The one good thing about Leap Day, however, is that it does provide another day of work this month to get paid. I didn’t get much work done this weekend, because the very idea of it seems just too much. Not that there is much of an alternative. We have, as usual, the Schopenhauerian paradox of working to work some more. The one place that’s not true is working on the book. Soon, it will be done and I will never be stupid enough to get involved in such a ridiculous waste of time again. That’s a cheerful thought.

But we have to salute Hattie McDaniel. She was good, even if Gone With the Wind is really a far more troublesome film than Birth of a Nation. I mean, only film students watch Birth of a Nation, and I’m convinced a fair section of Americans get their ideas about slavery from Gone With the Wind.

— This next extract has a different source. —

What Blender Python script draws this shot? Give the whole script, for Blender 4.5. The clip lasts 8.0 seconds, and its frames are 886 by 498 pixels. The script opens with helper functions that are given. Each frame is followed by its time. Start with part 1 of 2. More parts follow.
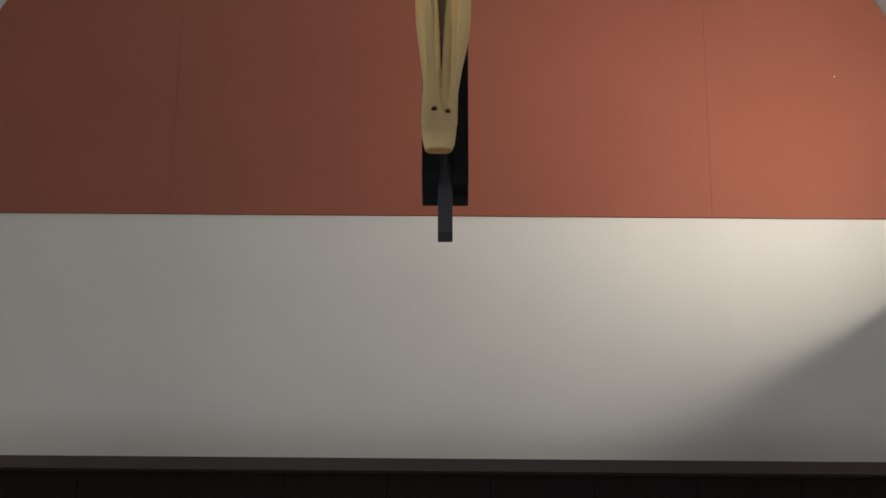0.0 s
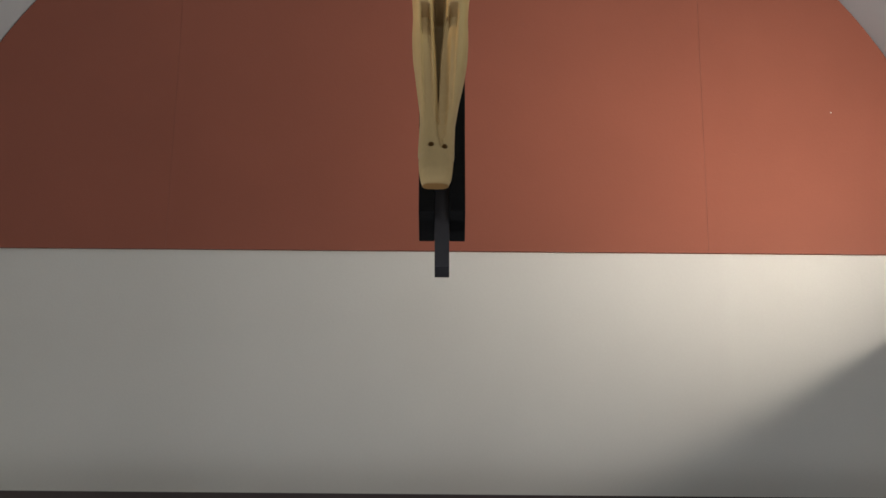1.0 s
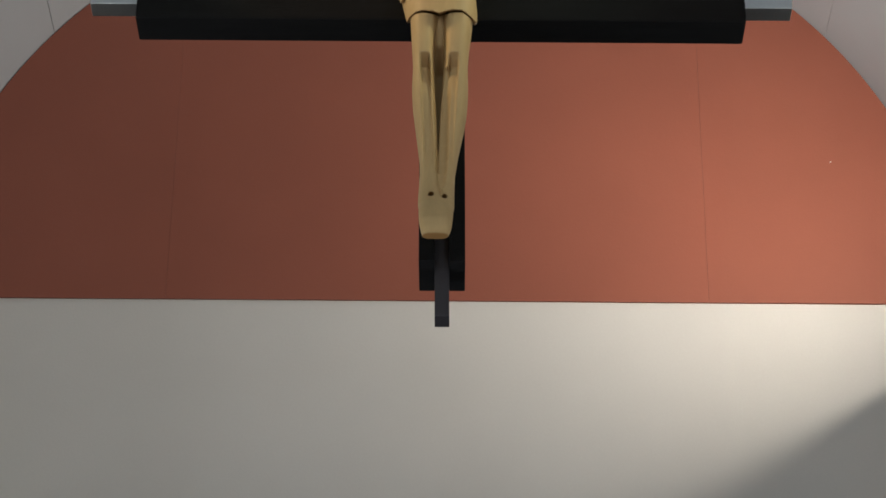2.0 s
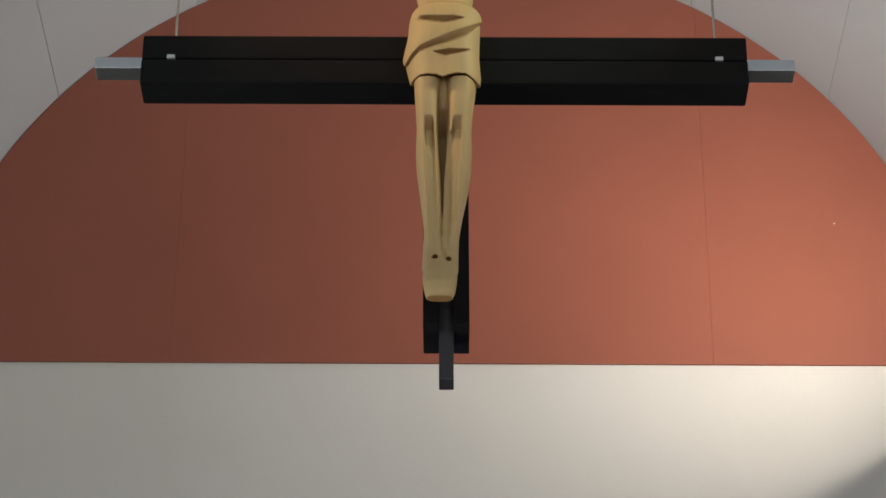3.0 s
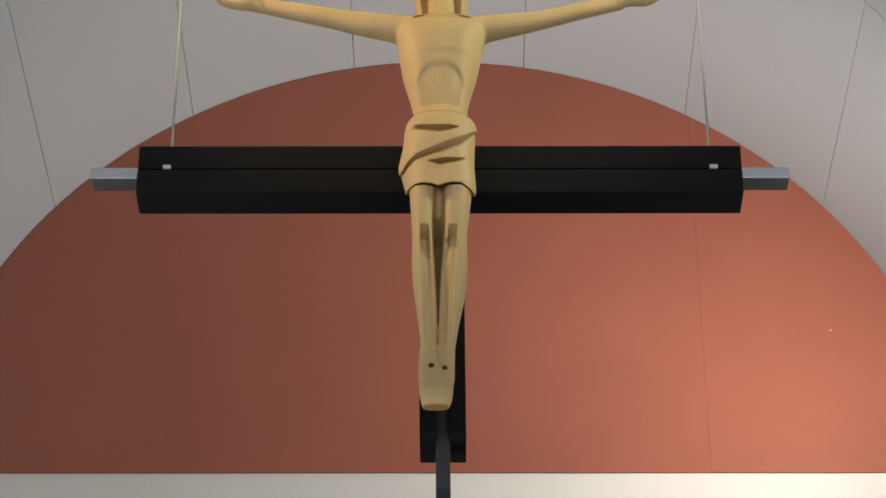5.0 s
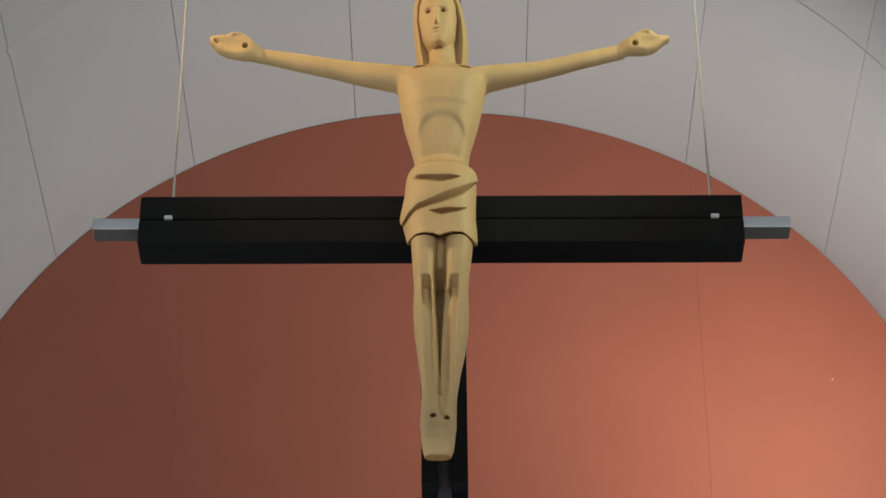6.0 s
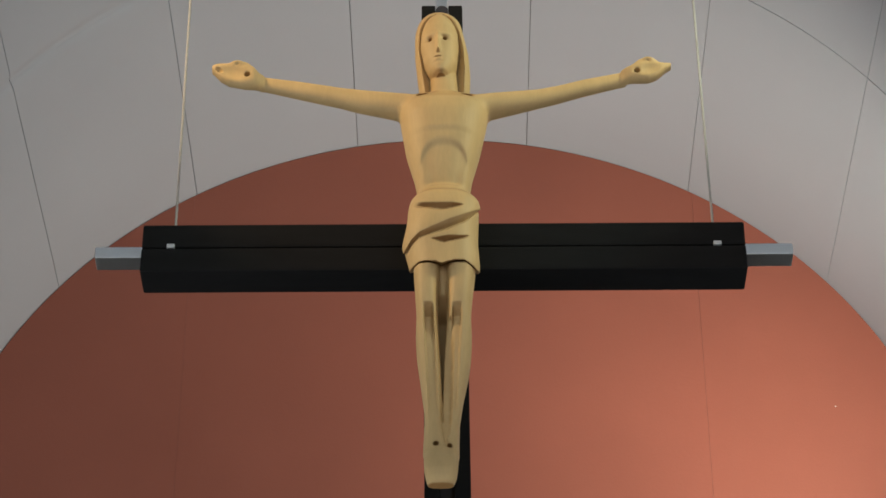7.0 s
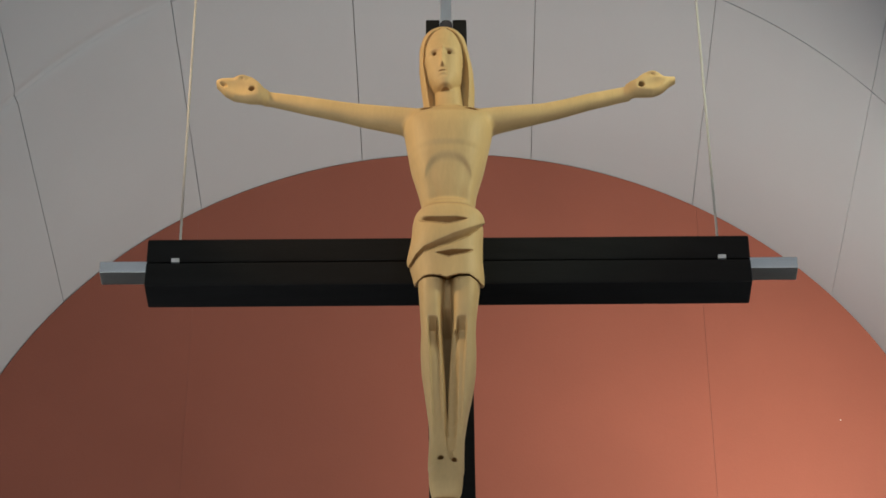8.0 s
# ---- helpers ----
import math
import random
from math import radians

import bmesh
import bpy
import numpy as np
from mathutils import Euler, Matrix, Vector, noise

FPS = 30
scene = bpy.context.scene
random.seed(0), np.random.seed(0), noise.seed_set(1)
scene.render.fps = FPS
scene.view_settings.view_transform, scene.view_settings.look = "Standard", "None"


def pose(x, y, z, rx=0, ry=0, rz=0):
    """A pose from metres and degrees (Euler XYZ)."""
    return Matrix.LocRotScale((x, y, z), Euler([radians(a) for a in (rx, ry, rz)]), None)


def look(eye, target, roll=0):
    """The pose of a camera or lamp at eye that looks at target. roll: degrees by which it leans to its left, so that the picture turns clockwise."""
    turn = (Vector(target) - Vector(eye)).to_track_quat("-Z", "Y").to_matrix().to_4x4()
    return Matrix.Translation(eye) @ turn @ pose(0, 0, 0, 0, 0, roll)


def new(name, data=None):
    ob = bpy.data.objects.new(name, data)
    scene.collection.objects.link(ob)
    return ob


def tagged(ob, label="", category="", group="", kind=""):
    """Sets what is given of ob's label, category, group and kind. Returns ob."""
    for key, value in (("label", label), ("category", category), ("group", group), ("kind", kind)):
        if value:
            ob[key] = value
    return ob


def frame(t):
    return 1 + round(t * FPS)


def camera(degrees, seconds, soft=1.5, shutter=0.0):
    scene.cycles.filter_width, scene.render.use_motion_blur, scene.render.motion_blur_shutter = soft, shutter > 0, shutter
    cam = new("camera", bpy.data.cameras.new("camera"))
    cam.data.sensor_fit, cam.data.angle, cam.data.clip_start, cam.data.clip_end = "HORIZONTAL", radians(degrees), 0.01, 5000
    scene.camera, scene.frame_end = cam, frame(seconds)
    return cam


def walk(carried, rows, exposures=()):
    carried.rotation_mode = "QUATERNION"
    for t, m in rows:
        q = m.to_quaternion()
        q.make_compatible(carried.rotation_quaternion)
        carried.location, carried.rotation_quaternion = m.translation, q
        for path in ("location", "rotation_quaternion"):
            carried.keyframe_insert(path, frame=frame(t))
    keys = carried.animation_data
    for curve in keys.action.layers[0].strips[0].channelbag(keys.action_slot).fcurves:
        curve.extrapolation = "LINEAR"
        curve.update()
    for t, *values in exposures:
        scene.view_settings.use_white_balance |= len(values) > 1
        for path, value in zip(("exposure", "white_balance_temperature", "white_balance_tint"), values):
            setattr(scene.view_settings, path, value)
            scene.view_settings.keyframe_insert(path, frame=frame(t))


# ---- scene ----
# ---- camera and its turn: it stands still and tilts upward ----
cam = camera(19.87, 8.0, soft=1.6)
EYE = Vector((0.0, 0.0, 1.6))
# seconds, tilt above the horizon, turn to the right, roll
TURN = [
    (0.0, 28.080, -0.370, 0.610),
    (0.5, 28.457, -0.285, 0.630),
    (1.0, 28.884, -0.295, 0.620),
    (1.5, 29.372, -0.318, 0.610),
    (1.7, 29.610, -0.310, 0.600),
    (2.8, 31.154, -0.391, 0.500),
    (3.0, 31.426, -0.433, 0.480),
    (3.5, 32.059, -0.452, 0.404),
    (4.0, 32.656, -0.437, 0.313),
    (4.5, 33.268, -0.370, 0.224),
    (4.7, 33.515, -0.355, 0.190),
    (5.8, 34.821, -0.352, 0.030),
    (6.0, 35.017, -0.383, 0.024),
    (6.5, 35.401, -0.422, -0.025),
    (7.0, 35.648, -0.451, -0.075),
    (7.5, 35.855, -0.490, -0.100),
    (8.0, 35.968, -0.577, -0.075),
]


def aim(tilt, turn, roll):
    p, y = radians(tilt), radians(turn)
    ahead = Vector((math.sin(y) * math.cos(p), math.cos(y) * math.cos(p), math.sin(p)))
    return look(EYE, EYE + ahead, roll)


EXPOSURES = [(0.0, -0.78), (1.5, -0.68), (3.0, -0.45), (4.5, -0.20), (6.0, -0.30), (8.0, -0.33)]
walk(cam, [(t, aim(a, b, c)) for t, a, b, c in TURN], EXPOSURES)

# ---- plan ----
END_Y = 10.0            # face of the end wall
AXIS_X = -0.078         # middle of the barrel vault
SPRING_Z = 7.10         # springing line of the vault
RADIUS, RISE = 2.36, 2.338
BACK_Y = -9.0           # wall behind the camera
CROSS_X, CROSS_Y = -0.0515, 6.20    # middle and front of the black boards
BEAM_Z = 6.056          # top of the lower beam board
BOARD, GAP, DEPTH = 0.045, 0.042, 0.177
BEAM_H, BEAM_D = 0.085, 0.118      # section of the lower beam board
LEAN = 0.0083           # shear of the upright, set to fit the camera's view
SEAM_Y = 8.455           # joint across the vault
SIDE_R, SIDE_L = AXIS_X + RADIUS, AXIS_X - RADIUS

# ---- world and light ----
world = bpy.data.worlds.new("world")
scene.world = world
world.use_nodes = True
wn = world.node_tree.nodes
sky = wn.new("ShaderNodeTexSky")
sky.sky_type, sky.sun_disc = "NISHITA", False
sky.sun_elevation, sky.sun_rotation = radians(35), radians(100)
world.node_tree.links.new(sky.outputs[0], wn["Background"].inputs[0])
wn["Background"].inputs[1].default_value = 0.08


def area(name, m, w, h, watts, colour, spread=180):
    data = bpy.data.lights.new(name, "AREA")
    data.shape, data.size, data.size_y = "RECTANGLE", w, h
    data.energy, data.color, data.spread = watts, colour, radians(spread)
    ob = new(name, data)
    ob.matrix_world = m
    return ob


# unseen floodlight over an added ledge that cuts its light on the white wall
area("floodlight", look((2.22, 8.4, 6.870), (0.35, 9.9, 8.32)), 0.06, 0.066, 45, (1.0, 0.89, 0.76), 122)
# unseen fill lamps added beside and behind the camera, and low under the cross
area("rear_fill", look((AXIS_X, BACK_Y - 0.1, 4.6), (AXIS_X, 0, 4.9)), 2.4, 3.6, 115, (0.94, 0.97, 1.0))
area("nave_fill_left", look((SIDE_L - 0.10, -0.5, 5.1), (0, 1.0, 5.4)), 1.4, 2.4, 108, (0.92, 0.96, 1.0))
area("nave_fill_right", look((SIDE_R + 0.10, -0.5, 5.1), (0, 1.0, 5.4)), 1.4, 2.4, 68, (0.87, 0.94, 1.0))
area("low_fill_left", look((SIDE_L - 0.10, 6.0, 2.6), (0, 6.6, 5.0)), 1.5, 2.2, 60, (0.91, 0.96, 1.0))
area("low_fill_right", look((SIDE_R + 0.10, 6.0, 2.6), (0, 6.6, 5.0)), 1.5, 2.2, 30, (0.89, 0.95, 1.0))


def spot(name, eye, target, watts, colour, degrees, size):
    data = bpy.data.lights.new(name, "SPOT")
    data.energy, data.color, data.spot_size, data.spot_blend, data.shadow_soft_size = watts, colour, radians(degrees), 0.5, size
    ob = new(name, data)
    ob.matrix_world = look(eye, target)
    return ob


# two spotlights hung at the sides of the vault, trained on the figure
spot("spotlight_left", (SIDE_L + 0.55, 5.25, 7.4), (-0.05, 6.02, 6.80), 158, (1.0, 0.70, 0.37), 62, 0.06)
spot("spotlight_right", (SIDE_R - 0.55, 5.25, 7.4), (-0.05, 6.02, 6.80), 138, (0.95, 0.96, 0.64), 62, 0.06)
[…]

4 thoughts on “Anniversary Post: Leap Day and Hattie McDaniel

  1. Having the last day of the year the one to change would actually be quite annoying – it’s good to be able to say “the last day of the year is 31st December” and for it always to be true – programming, for instance.

    If you want something a bit more even, then have 5 months always with 31 days, 6 always with 30, and 1 with 30, except in a leap year when it gets 31. Say, Feb for the 30/31, and April/June/Aug/Oct/Dec for 31.

    • Your suggestion is pretty much mine except for the month. But is it ever important to know that the last day of year? I actual prefer 12 30 day months and then 5-6 days of a years festival celebrating the fact that we made it through another year.

      • You could do – though that does mean you have some days that don’t belong to a month – or a 13th 5/6 day month. That calendar is almost J.R.R. Tolkien’s one – 12 30 day months, 2 holidays for ‘Yule’ at new year outside the months, and 3 or 4 at midsummer. And he put the central 1 or 2 days of midsummer as non-days of the week, so that all the other dates fell on the same day of the week every year. (You could make that summer/winter split 3 and 2 or 3, to make things more even between the northern and southern hemisphere summer and winters). Or you could declare every date of the 31st in my idea a holiday, and spread them out through the year.

        Now to decimalise time …

        • That would be part of the selling point. But I like your idea of cutting it in two. That way we’d get the holiday in the Summer and Winter in both hemispheres. But if I were ruler of the world, I would do other things that would drive people even more crazy like getting rid of time zones which, in my line of work, totally suck.